Even a Hunting Rifle Needs a Good Sling

   12.11.13

Even a Hunting Rifle Needs a Good Sling

Don’t you hate it when that happens? Me, too. My deer rifle’s barrel was stuck muzzle down straight into the mud; it had just slipped off my shoulder as I was trying to climb under the rail of a 16-foot tripod stand. The worst part was hearing metal ding off the ladder on the way down. I got a cold chill as I wondered where the dent was going to be.

The barrel gave a sucking sound as I relieved it from the muck. There was a scratch on the barrel, but scope appeared fine. My cheap, slick, nylon sling was covered in mud. I had no trouble trashing it. I had to return to camp to break out the gun cleaning kit to swab the barrel clean, then I was back on the hunt sans a rifle sling.

I learned one more good lesson that day: you get what you pay for no matter what you buy, rifle slings included.

The real issue with rifle slings is not what they’re for, but what type is best for the job. Unless you were trained in the military to use a rifle sling to steady the rifle for accurate shooting, then I doubt you have ever used one on a deer rifle for that purpose. Most likely your rifle has a sling just for carrying it, but is that the end of it?

The inexpensive nylon sling mentioned in the opening paragraphs did not do its best job. Oh, it carried the rifle alright, but its slick surface came right off my shoulder at a critical moment. Dropping a rifle is bad enough, but it could also be a dangerous situation.

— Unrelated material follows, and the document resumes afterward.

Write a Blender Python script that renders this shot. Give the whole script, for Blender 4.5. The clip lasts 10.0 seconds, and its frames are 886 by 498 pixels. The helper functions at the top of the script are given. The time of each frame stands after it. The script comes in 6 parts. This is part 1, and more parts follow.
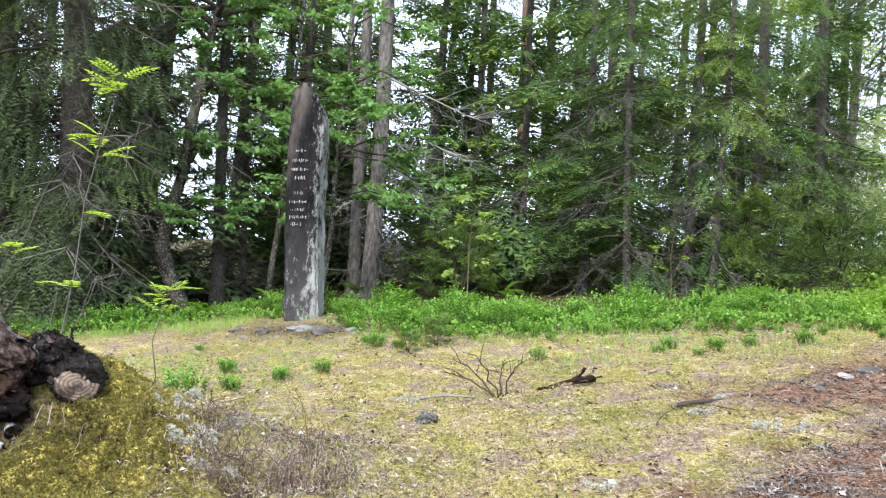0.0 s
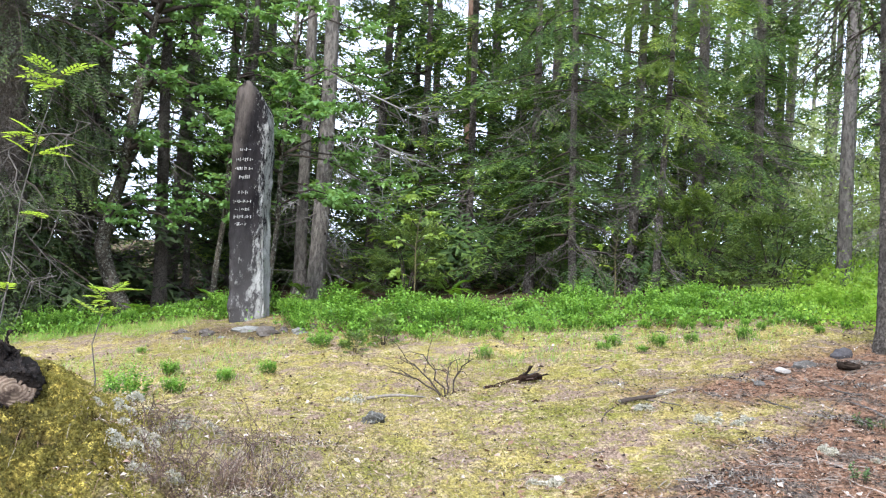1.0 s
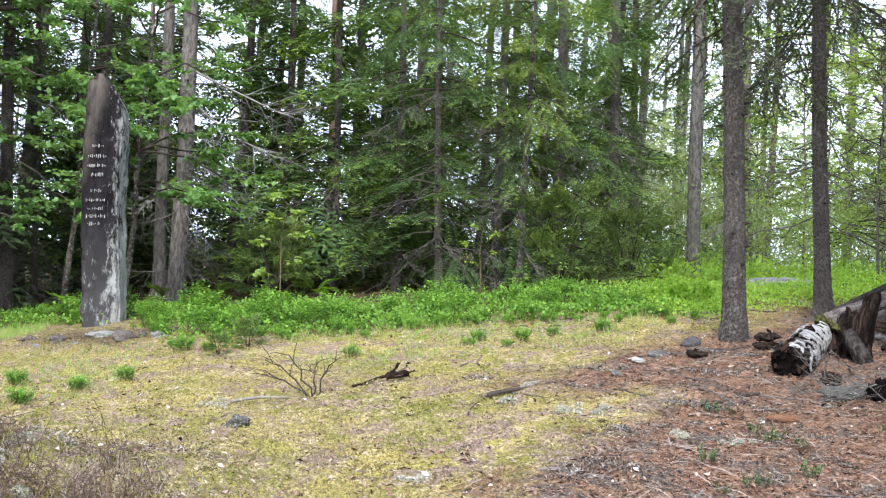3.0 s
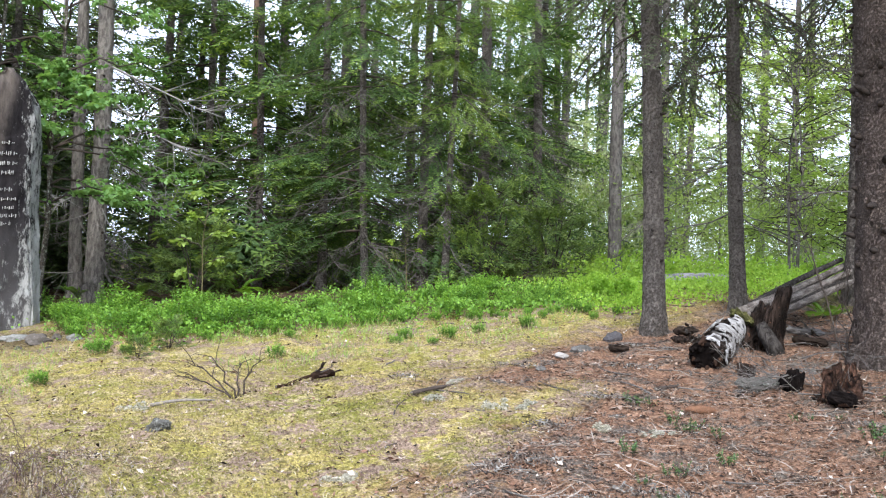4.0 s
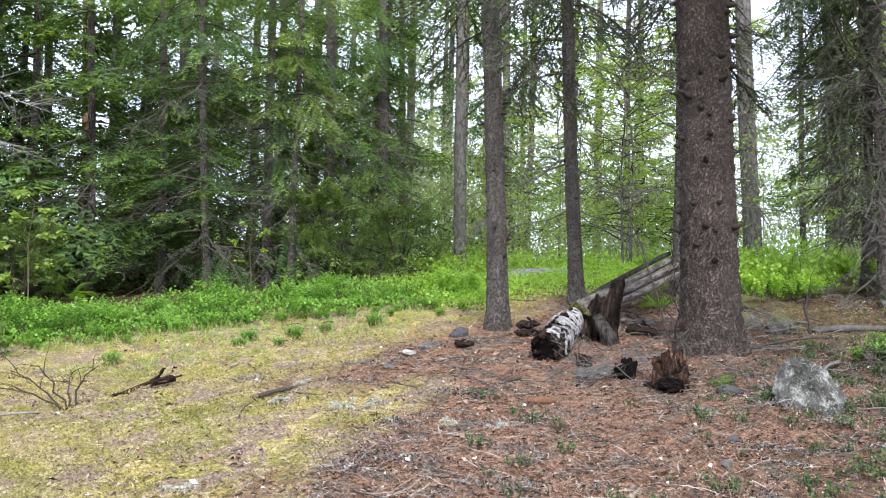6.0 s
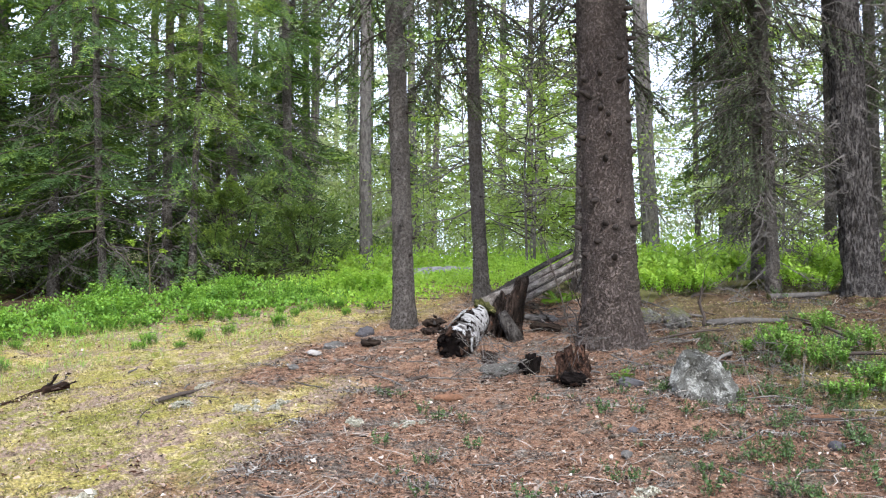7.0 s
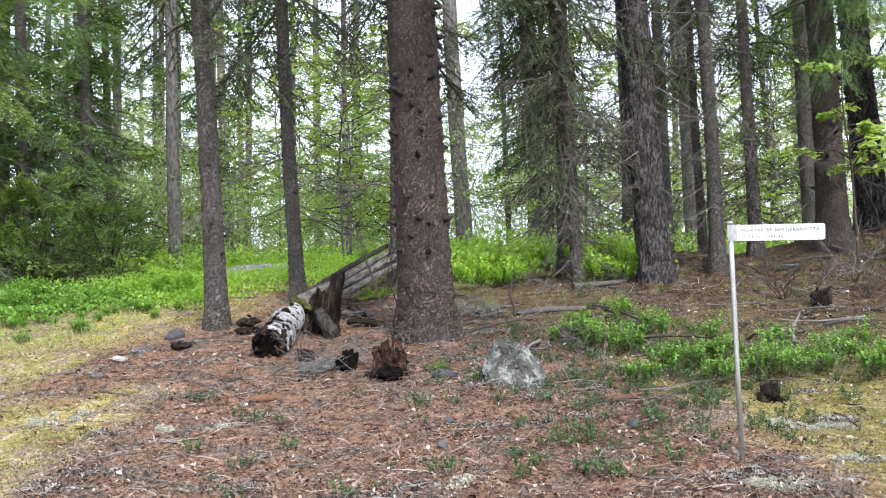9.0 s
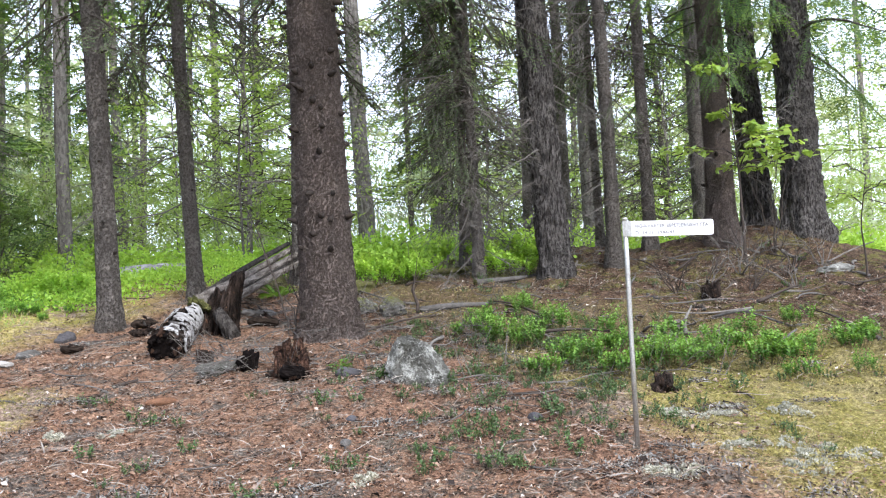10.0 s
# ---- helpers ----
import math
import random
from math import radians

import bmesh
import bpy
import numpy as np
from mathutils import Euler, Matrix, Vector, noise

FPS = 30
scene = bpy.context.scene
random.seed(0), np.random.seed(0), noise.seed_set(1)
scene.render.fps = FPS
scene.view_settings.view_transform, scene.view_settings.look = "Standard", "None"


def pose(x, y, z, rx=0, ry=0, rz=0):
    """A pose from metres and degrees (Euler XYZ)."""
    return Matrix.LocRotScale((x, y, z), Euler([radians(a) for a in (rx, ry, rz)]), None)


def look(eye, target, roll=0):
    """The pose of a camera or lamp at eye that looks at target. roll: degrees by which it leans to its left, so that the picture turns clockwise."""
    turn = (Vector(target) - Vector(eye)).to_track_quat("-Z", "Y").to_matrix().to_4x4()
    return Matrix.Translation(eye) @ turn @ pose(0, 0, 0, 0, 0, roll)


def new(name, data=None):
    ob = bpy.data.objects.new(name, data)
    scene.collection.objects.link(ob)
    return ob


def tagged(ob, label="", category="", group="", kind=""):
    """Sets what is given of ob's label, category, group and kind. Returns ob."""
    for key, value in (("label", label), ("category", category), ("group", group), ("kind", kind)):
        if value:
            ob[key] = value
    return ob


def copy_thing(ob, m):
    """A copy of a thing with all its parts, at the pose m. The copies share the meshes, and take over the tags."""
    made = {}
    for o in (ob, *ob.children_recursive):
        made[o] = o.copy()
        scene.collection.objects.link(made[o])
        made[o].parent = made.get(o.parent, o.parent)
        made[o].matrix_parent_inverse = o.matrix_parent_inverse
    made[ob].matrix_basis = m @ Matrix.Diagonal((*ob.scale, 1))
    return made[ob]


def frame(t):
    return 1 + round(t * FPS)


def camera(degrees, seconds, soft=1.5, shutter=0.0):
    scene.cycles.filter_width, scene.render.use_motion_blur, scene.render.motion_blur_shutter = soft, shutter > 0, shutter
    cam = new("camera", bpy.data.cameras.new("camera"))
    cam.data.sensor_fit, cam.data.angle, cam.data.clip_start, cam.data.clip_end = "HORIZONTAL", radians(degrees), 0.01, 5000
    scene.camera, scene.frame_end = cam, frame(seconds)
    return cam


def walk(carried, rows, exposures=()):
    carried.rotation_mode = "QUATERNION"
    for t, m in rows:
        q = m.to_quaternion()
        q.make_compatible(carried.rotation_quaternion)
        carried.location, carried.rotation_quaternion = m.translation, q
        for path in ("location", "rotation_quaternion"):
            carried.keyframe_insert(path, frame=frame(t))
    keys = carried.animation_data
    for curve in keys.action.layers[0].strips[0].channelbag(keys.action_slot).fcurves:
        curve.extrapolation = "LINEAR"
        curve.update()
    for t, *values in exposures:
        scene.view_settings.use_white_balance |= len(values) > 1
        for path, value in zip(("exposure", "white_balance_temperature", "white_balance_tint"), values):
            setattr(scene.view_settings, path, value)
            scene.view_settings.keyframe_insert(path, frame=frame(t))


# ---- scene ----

Shopped for a sling recently? Just like any other accessory for any sport the manufacturers seem to over saturate the market with selections. Why in the world would the hunting equipment marketplace need a hundred or more different types of rifle slings, for goodness sake?

They come a wide variety of materials: leather, nylon, rubber stretchy stuff, neoprene, cotton webbing, braided belt rope, and all kinds of synthetic materials. They are available in several different widths, and some flare out extra wide in the carry section for additional shoulder grip surface.

Most slings connect with either a 1-inch or a 1 ¼ inch sling loop swivels. Some of these swivels are detachable, and some are permanently fixed to the rifle stock. The ones that are detachable install to a sling stud screwed into the rifle stock. The one-inch push button lock swivels are pretty much standard for today’s hunting rifle slings.

So what is the best rifle sling to buy for a hunting rifle? First, buy a material that you like that is durable. Make certain there is an adjustment device on the sling for making it shorter or longer, ideally with an easy-slide buckle.

For me, neoprene slings have worked the best. They stretch just enough to make them comfortable to carry a heavy rifle while walking or climbing into a hunting stand. The neoprene is easy to grasp, and it repels bad weather without damage.

I like the Vero Vellini brand. These are made of premium neoprene with leather tads sewn on nylon swivels straps. The lower section has an adjustment feature to quickly change the length of the sling on the rifle, and they come in different widths and colors including camouflage.

Sling swivels are often neglected when it comes to maintenance. You will find that swivels will rust, but it may not be obvious. When you clean your rifle, scrub down the swivels and the push button lock with a brass brush and oil it well.

When you carry your rifle in the field, periodically check the sling swivels to make sure they are fully engaged in the studs and screwed down tight if they are of that type. As you carry your rifle, use one hand to hold onto the sling for further security from it slipping off the shoulder. That way you can avoid ending up with your rifle barrel stuck in the mud.